Electronic Data Capture (EDC) is admittedly a fairly generic sounding term, but in the clinical trials field it actually means something fairly specific: using systems to collect clinical trial data in electronic form as opposed to paper form.
At OpenClinica, we are immersed in EDC all day, every day. However it’s important to recognize that many participants in the field of clinical trials are still just getting their feet wet with EDC. So, here’s a primer on the fundamentals of EDC:
What is Electronic Data Capture (EDC)?
Modern electronic data capture software is typically web-based and utilizes a thin client. Web-based means that the software runs entirely on a Web server (think Google.com), and thin client means that the only tool you need is an ordinary web browser (without any cumbersome plug-ins) connected to the internet in order to access and utilize the EDC software (again, think Google.com).
Clinical trial data may be captured electronically at its source (called e-source), or in paper form and later transcribed into the EDC system.
Who uses EDC software?
Today, the majority of clinical trials being initiated use electronic data capture software. There are three primary categories of EDC software users: sites, sponsors, and CROs:
Sites – A site refers to the entity that coordinates and collects data from the clinical trial patients, or subjects; usually a hospital or clinic. Nurses or other designated study “coordinators” employed by the site will typically be tasked with entering data into the study’s EDC system. The site’s Investigator—the physician in charge of the patient’s care and patient’s data–is responsible for reviewing and electronically signing the data.
Sponsor – The sponsor of a clinical trial is the organization that “owns” the trial. Biopharma, device, and other life sciences companies must sponsor clinical trials in order to get their medical innovations approved by regulatory authorities (like the FDA) before they can go to market with their product. Sponsors may employ a variety of people who use the EDC system in various roles. Monitors working on behalf of the sponsor may visit the client sites to review data source documents and verify the accuracy of corresponding data in the EDC system (with EDC software this “visit” is often virtual). Biostatisticians help plan for and analyze data collected. Typically heavy users of EDC software, data managers have the responsibility is to ensure the trial data is clean and usable. Among other tasks, they may submit requests for information (called “queries”) to the sites to clarify and resolve data issues.
CRO – A CRO, or contract research organization, is an entity that contracts with Sponsors to facilitate the planning and conduct of a clinical trial. In some trials, the CROs may effectively operate the trial on behalf of the sponsor. In other trials, they will take on only some of the key roles (data management, monitoring, analysis). In this regard, CROs may have many of the same types of EDC system users as sponsors. In academia, CROs are often called AROs (Academic Research Organizations), Clinical Trials Units, or Data Coordinating Centers. Their coordinating and management functions are much the same as their commercial counterparts.

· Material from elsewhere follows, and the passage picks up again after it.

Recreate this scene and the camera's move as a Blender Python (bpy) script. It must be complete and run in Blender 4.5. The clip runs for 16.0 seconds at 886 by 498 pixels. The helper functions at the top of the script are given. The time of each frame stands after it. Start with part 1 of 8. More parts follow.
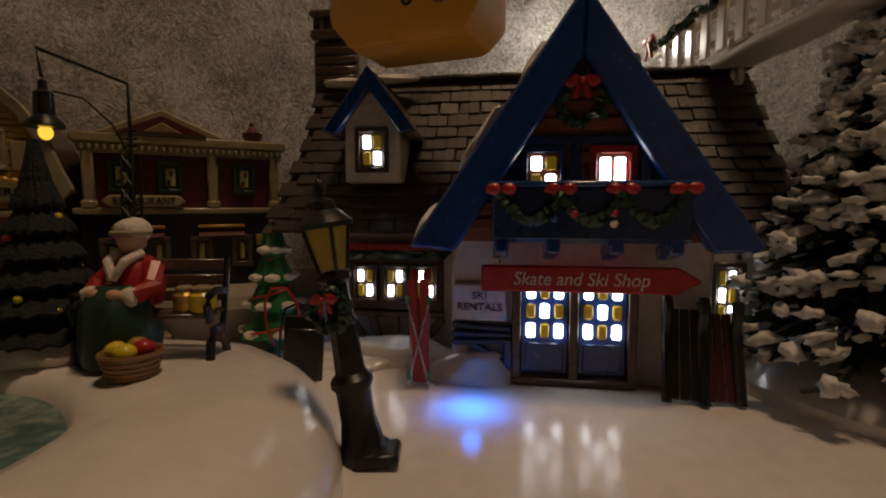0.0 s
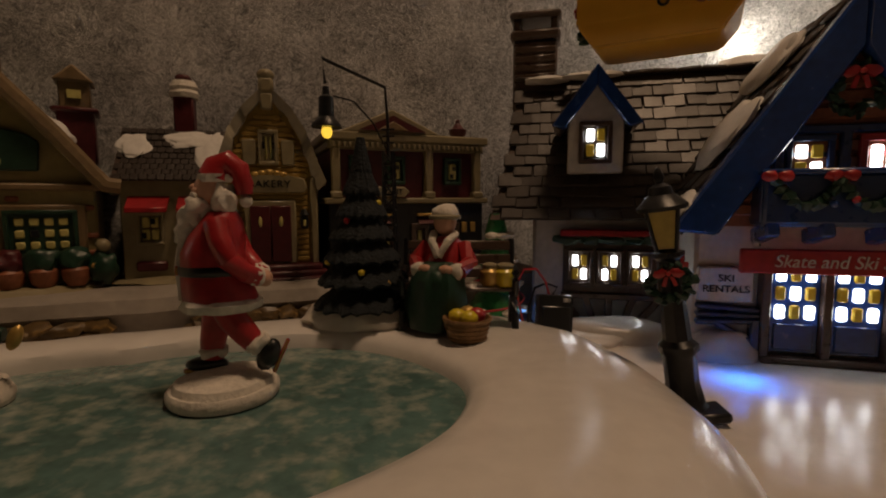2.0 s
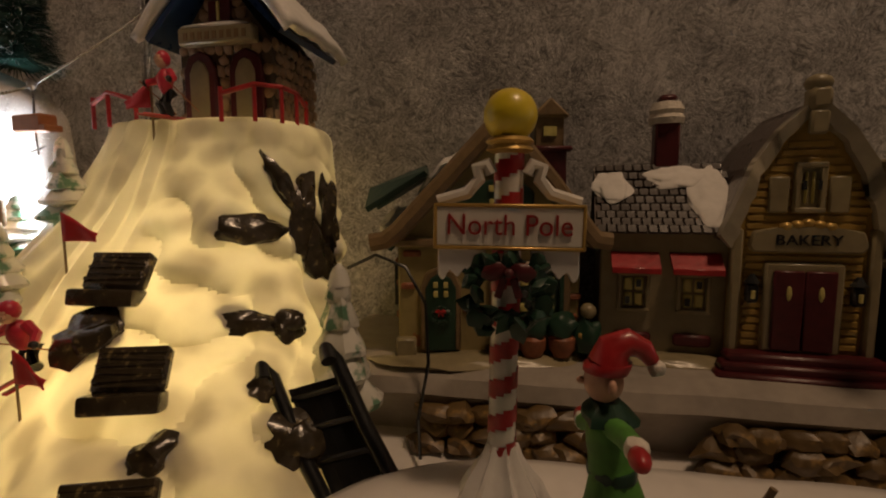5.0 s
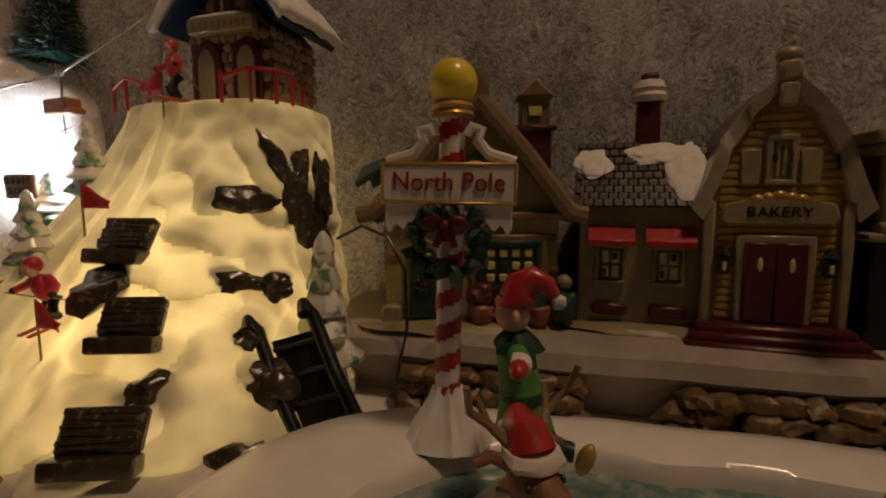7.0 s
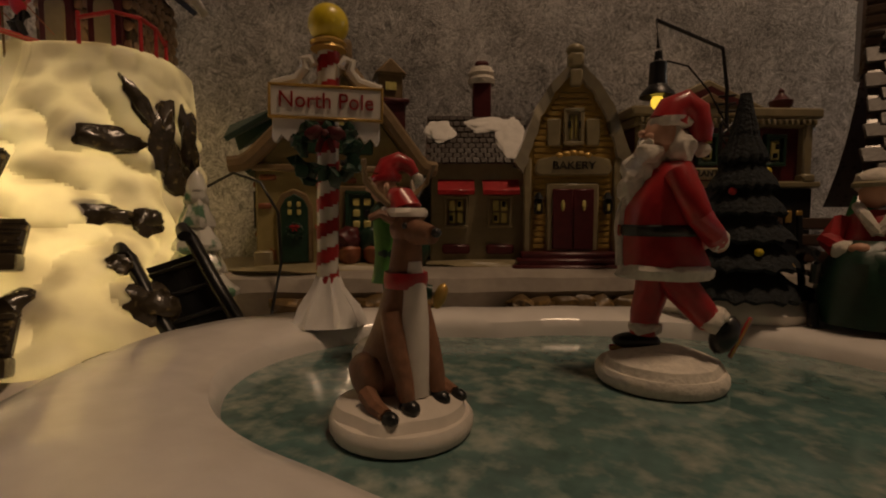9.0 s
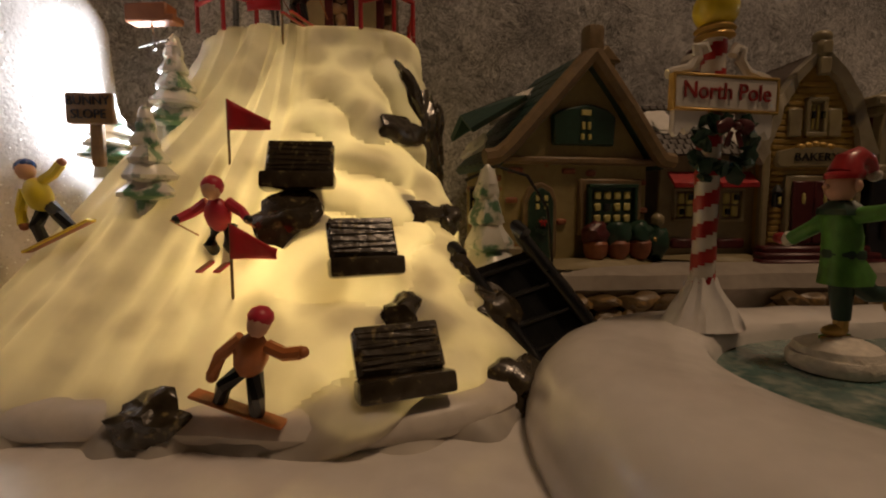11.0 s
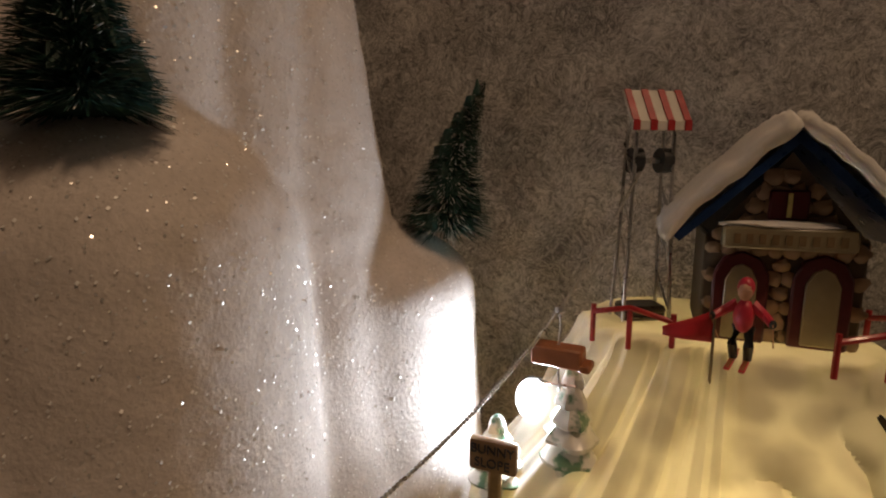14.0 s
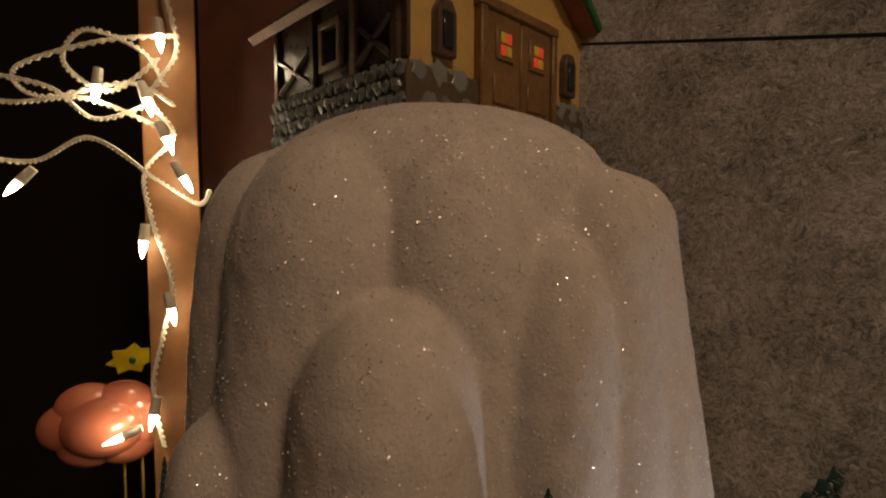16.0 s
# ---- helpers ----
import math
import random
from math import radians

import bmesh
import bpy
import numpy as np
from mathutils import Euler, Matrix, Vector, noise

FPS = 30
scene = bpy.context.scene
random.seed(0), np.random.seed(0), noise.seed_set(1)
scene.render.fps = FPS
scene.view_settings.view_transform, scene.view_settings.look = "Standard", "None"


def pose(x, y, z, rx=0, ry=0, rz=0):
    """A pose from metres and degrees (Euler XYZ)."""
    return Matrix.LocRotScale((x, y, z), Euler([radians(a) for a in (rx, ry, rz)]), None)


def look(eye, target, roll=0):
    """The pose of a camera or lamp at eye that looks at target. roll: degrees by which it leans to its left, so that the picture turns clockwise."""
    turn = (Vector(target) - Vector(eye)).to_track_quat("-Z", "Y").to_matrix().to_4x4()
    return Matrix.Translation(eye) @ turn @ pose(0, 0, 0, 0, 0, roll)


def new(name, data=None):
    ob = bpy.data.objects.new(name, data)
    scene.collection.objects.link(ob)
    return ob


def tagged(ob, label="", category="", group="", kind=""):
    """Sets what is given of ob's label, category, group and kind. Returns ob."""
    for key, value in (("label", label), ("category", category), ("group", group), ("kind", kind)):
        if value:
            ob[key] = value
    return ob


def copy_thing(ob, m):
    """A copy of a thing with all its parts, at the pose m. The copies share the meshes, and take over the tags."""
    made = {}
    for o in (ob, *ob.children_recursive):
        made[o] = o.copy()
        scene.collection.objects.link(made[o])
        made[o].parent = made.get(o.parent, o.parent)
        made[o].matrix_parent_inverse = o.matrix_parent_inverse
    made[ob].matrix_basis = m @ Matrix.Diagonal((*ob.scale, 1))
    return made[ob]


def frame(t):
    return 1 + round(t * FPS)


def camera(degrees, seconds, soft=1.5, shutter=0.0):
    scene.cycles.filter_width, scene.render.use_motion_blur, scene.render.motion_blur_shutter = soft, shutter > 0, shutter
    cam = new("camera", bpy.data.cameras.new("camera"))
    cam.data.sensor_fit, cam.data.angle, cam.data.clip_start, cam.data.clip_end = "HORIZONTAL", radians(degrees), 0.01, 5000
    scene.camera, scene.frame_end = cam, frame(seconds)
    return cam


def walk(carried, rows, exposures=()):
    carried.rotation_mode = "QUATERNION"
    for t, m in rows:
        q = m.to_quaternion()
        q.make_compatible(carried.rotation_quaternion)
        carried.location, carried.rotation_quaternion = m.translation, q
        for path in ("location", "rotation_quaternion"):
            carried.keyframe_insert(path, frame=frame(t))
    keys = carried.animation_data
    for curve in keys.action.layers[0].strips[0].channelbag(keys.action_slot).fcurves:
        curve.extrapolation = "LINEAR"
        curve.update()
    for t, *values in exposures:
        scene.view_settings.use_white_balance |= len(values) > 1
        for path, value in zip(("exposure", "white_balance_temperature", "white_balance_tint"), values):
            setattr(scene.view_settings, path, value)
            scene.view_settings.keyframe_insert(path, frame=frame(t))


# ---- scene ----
cam = camera(85.2, 16.0, soft=2.0)
METRES, EYE, TILT, LEAN, TURN = 1.0, 0.086, -5.0, 0.0, 0.0
ROWS = [
    (0.0, 0.0, 0.0, 0.0, 0.0, 0.0, -0.0),
    (0.5, -0.031, -0.0172, 0.0014, -2.82, -0.22, 0.18),
    (1.0, -0.0565, -0.0329, -0.0006, -3.06, -0.44, 0.31),
    (1.5, -0.0773, -0.0351, -0.0051, -1.38, -0.92, 0.24),
    (2.0, -0.0996, -0.0286, -0.0059, 6.58, -0.63, -0.36),
    (2.5, -0.1393, -0.0159, -0.0009, 18.17, -1.13, -1.37),
    (3.0, -0.1644, -0.0226, 0.0089, 24.63, -1.3, -1.91),
    (3.5, -0.196, -0.0287, 0.0157, 29.37, -1.63, -2.37),
    (4.0, -0.2271, -0.014, 0.0183, 32.38, -2.01, -2.4),
    (4.5, -0.2387, -0.0058, 0.0269, 35.52, -2.07, -2.65),
    (7.0, -0.2088, 0.0037, 0.0162, 42.36, -2.65, -3.22),
    (7.5, -0.167, 0.0114, 0.0069, 38.73, -1.28, -2.59),
    (8.0, -0.1419, 0.0238, -0.0083, 33.34, -0.22, -2.49),
    (8.5, -0.1467, 0.0066, -0.0132, 28.75, 0.37, -2.48),
    (9.0, -0.1912, -0.0288, -0.024, 25.02, 0.57, -2.14),
    (9.5, -0.228, -0.057, -0.0322, 24.17, 0.36, -2.06),
    (10.0, -0.2573, -0.0788, -0.0326, 23.87, 0.24, -2.03),
    (12.5, -0.3978, -0.0813, 0.0233, 27.37, -3.67, -2.23),
    (13.0, -0.4047, -0.0708, 0.0538, 32.12, -4.28, -2.54),
    (13.5, -0.4141, -0.0657, 0.0823, 39.78, -4.64, -3.34),
    (14.0, -0.4207, -0.0923, 0.1177, 49.14, -5.35, -3.95),
    (14.5, -0.4253, -0.105, 0.1507, 60.11, -5.56, -4.53),
    (15.0, -0.435, -0.1369, 0.1924, 66.76, -4.85, -4.94),
    (15.5, -0.4441, -0.1488, 0.2266, 70.96, -3.66, -4.89),
    (16.0, -0.4388, -0.1681, 0.2662, 73.21, -2.5, -5.09),
]
EXPOSURES = [(0.0, 0.0), (4.7, 0.0), (10.2, 0.0), (12.5, 0.0), (14.0, 0.0), (16.0, 0.0)]
walk(cam, [(t, pose(0, 0, EYE, TILT, LEAN, TURN) @ pose(METRES * x, METRES * y, METRES * z, 90 + pitch, roll, yaw)) for t, x, y, z, yaw, pitch, roll in ROWS], EXPOSURES)

# ---- light: a dim room lamp, lit ceramic pieces, a spotlight, lamps behind the shop ----
world = bpy.data.worlds.new("world")
scene.world = world
world.use_nodes = True
world.node_tree.nodes["Background"].inputs[0].default_value = (0.9, 0.75, 0.6, 1)
world.node_tree.nodes["Background"].inputs[1].default_value = 0.004


def lamp(name, kind, place, watts, colour, size=0.01, target=None, angle=60, blend=0.5):
    data = bpy.data.lights.new(name, kind)
    data.energy, data.color = watts, colour
    if kind == "AREA":
        data.shape, data.size = "DISK", size
    else:
        data.shadow_soft_size = size
    if kind == "SPOT":
        data.spot_size, data.spot_blend = radians(angle), blend
    ob = new(name, data)
    ob.matrix_world = look(place, target) if target else Matrix.Translation(place)
    return ob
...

In addition to the above types of EDC users, study patients may also contribute data to the EDC system, either directly through a specialized role in the software, or via a separate device and/or application that transmits data to the EDC system. The practice of patients entering data is called ePRO (electronic patient reported outcomes).
Why use EDC software?
Today, the majority of new clinical trials use electronic data capture software. Some of the common motivations for using EDC include:
Cleaner Data – EDC software is particularly good at enforcing certain aspects of data quality. Edit checks programmed into the software can make sure data meets certain required formats, ranges, etc. before the data is accepted into the trial database.
More Efficient Processes – EDC software can help guide the site through the series of study events, requesting only the data needed for the particular patient’s circumstance at a particular time. It faculties the process of clarifying data discrepancies with tools for identifying and resolving data issues with sites, and can help reduce the number of in-person site visits required during a trial.
Faster Access to Data – Web-based EDC systems can provide near real-time access to data in a clinical trial. This insight enables faster decision making, and can support adaptive trial designs.
Each of the above reasons for using EDC addresses issues of efficiency and productivity, and can therefore also reduce the cost of clinical trials.
Trends in EDC
In the 1990s electronic data capture was referred to “remote data capture” (RDC). Compared to today’s technologies, these systems were quite archaic, often built an a client-server architecture involving a thick that sometimes took the form of a specialized device, as opposed to an every-day PC. These systems were essentially data “silos” that had no easily ability to interchange their data with other systems.
Today, the integration of EDC software with other types of software in the eClinical spectrum (randomization, supply management, adverse event reporting, coding, submissions, etc.) systems is increasingly feasible and beneficial. The ability to quickly and reliably import electronic data from other sources (such as lab reports, imaging data sources, and electronic health records) is also becoming commonplace. The rise of open source EDC software and independent standards for characterizing and sharing data (like CDISC) are key enablers towards accelerating the productivity and decreasing the cost and burden associated with clinical trials.